Dataset content –

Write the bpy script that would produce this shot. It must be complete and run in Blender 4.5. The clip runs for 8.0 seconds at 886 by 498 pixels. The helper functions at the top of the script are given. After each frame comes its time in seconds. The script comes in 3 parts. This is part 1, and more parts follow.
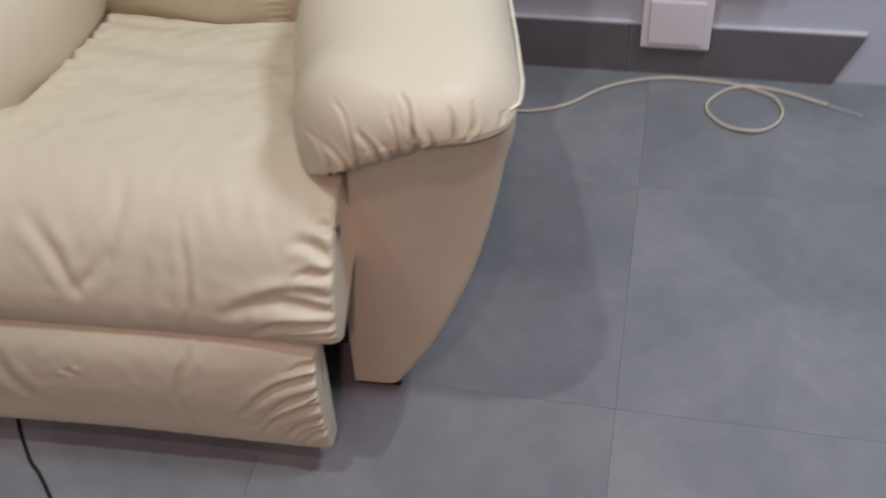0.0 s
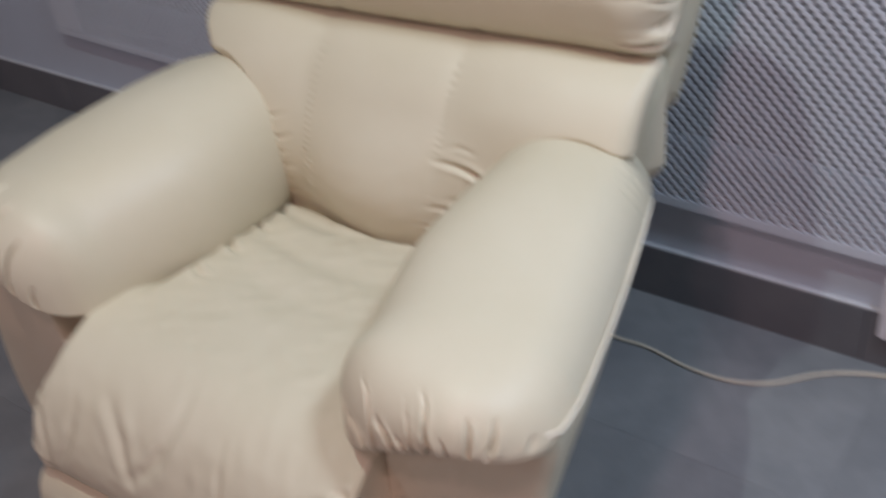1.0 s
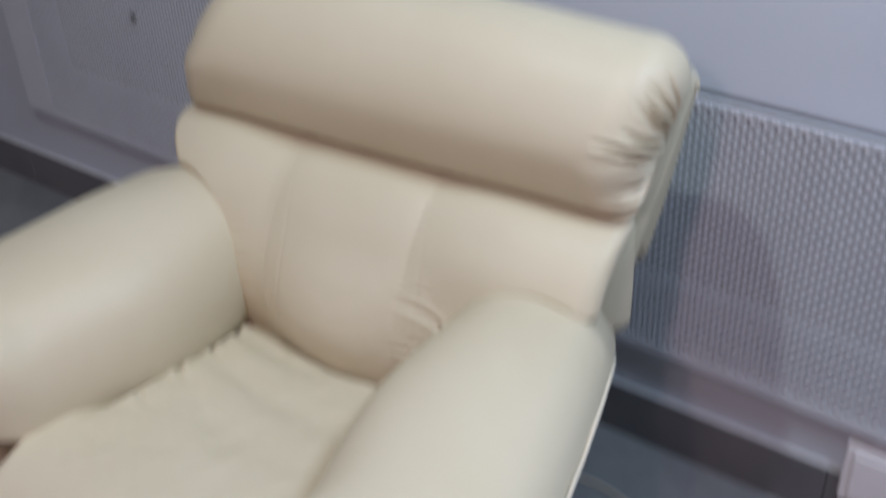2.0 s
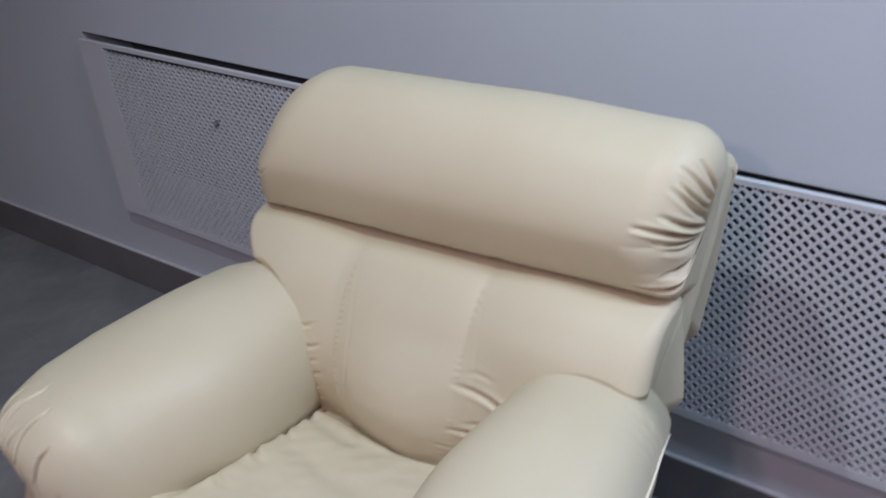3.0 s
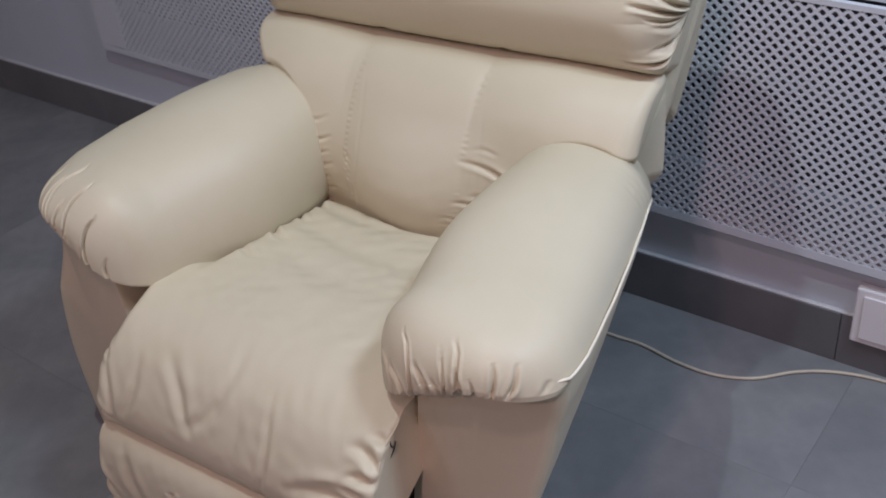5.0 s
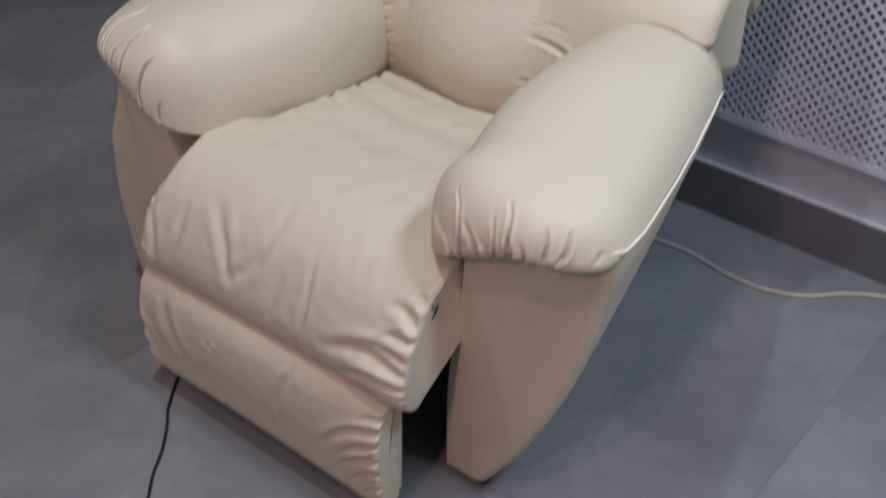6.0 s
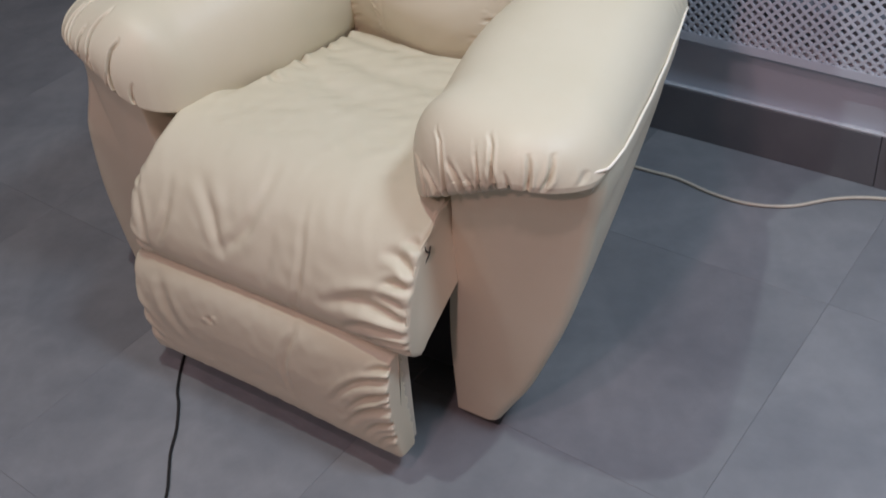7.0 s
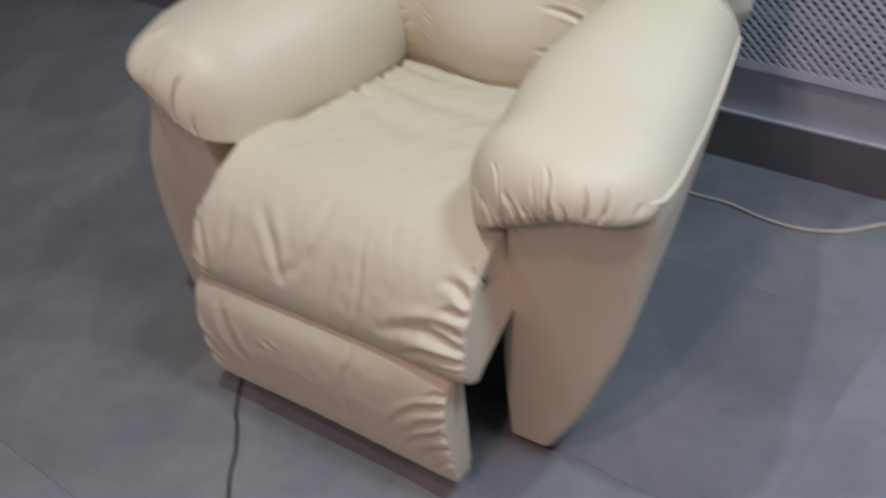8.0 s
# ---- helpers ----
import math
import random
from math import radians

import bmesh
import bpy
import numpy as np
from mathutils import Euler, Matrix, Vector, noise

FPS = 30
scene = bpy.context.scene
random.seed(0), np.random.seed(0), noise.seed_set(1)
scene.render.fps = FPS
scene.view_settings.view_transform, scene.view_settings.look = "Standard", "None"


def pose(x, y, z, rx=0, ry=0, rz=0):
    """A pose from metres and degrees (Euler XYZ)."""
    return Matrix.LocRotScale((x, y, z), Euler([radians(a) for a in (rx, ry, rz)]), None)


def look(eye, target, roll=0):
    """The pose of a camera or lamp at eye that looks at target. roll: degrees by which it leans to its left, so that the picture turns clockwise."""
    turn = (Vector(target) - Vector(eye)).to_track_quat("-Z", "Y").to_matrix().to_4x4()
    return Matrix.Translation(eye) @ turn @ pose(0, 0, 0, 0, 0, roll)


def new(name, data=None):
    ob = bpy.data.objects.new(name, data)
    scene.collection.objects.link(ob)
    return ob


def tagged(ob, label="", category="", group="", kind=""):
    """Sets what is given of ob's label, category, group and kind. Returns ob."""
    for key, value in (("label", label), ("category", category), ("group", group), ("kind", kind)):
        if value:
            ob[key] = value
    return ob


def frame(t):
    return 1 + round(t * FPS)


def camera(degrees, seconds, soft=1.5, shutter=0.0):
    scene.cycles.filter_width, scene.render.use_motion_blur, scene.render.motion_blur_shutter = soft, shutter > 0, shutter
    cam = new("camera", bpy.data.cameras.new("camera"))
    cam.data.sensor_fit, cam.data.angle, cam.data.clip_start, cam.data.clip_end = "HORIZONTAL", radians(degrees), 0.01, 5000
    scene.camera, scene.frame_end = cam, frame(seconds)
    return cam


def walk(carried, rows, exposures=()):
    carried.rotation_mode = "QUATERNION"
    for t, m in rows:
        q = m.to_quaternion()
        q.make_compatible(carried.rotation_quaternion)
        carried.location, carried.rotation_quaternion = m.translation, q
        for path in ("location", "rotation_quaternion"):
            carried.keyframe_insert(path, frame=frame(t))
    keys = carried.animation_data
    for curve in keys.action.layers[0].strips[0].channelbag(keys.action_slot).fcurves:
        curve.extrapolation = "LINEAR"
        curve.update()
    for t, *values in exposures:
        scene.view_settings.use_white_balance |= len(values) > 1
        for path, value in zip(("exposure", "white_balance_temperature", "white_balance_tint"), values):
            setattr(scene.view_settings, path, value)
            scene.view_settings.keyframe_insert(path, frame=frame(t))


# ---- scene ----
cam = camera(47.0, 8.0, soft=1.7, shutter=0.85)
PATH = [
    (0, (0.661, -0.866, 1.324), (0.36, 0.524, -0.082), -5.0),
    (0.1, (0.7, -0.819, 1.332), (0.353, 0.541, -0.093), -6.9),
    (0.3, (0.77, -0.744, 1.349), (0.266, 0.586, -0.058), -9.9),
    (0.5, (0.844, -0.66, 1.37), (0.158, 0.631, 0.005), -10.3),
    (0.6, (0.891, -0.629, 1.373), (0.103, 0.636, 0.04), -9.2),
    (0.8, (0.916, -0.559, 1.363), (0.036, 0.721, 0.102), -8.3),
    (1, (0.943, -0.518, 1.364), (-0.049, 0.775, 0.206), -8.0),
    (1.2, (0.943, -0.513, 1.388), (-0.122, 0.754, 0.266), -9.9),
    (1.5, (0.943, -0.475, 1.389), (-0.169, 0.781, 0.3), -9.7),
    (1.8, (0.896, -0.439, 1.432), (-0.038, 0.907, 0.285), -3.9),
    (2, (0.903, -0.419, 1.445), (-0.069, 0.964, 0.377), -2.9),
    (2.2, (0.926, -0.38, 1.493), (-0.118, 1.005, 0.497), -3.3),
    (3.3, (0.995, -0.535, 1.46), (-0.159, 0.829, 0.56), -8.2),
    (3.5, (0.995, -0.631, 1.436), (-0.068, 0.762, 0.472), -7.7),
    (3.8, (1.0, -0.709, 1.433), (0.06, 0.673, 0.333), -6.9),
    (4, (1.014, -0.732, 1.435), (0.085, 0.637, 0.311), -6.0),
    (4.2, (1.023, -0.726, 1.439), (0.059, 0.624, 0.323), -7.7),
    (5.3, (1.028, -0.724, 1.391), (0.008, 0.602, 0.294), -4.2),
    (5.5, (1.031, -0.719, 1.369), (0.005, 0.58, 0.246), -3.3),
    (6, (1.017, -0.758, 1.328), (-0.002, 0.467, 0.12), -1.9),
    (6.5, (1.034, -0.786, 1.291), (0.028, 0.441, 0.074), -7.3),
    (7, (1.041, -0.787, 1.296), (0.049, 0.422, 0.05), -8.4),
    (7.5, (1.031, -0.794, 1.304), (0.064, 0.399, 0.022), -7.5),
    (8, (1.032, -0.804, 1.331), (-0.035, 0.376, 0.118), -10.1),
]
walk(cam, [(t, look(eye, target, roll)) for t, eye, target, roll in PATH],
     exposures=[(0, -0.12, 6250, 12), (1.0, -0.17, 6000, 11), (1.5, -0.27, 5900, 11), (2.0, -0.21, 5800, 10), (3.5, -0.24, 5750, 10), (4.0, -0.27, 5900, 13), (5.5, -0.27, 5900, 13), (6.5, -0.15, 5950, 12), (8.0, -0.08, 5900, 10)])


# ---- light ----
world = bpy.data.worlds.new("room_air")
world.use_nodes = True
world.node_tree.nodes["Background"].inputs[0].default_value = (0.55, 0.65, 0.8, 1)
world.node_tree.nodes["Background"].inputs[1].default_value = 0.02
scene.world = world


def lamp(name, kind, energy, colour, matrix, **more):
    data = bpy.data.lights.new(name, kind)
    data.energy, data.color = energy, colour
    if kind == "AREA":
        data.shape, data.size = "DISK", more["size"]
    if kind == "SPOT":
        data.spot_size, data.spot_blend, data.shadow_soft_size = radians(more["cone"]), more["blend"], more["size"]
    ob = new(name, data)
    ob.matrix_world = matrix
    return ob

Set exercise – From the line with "for curve in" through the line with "scene.view_settings.keyframe_insert(path, frame=frame(t))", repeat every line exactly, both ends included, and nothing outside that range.

Final result –
    for curve in keys.action.layers[0].strips[0].channelbag(keys.action_slot).fcurves:
        curve.extrapolation = "LINEAR"
        curve.update()
    for t, *values in exposures:
        scene.view_settings.use_white_balance |= len(values) > 1
        for path, value in zip(("exposure", "white_balance_temperature", "white_balance_tint"), values):
            setattr(scene.view_settings, path, value)
            scene.view_settings.keyframe_insert(path, frame=frame(t))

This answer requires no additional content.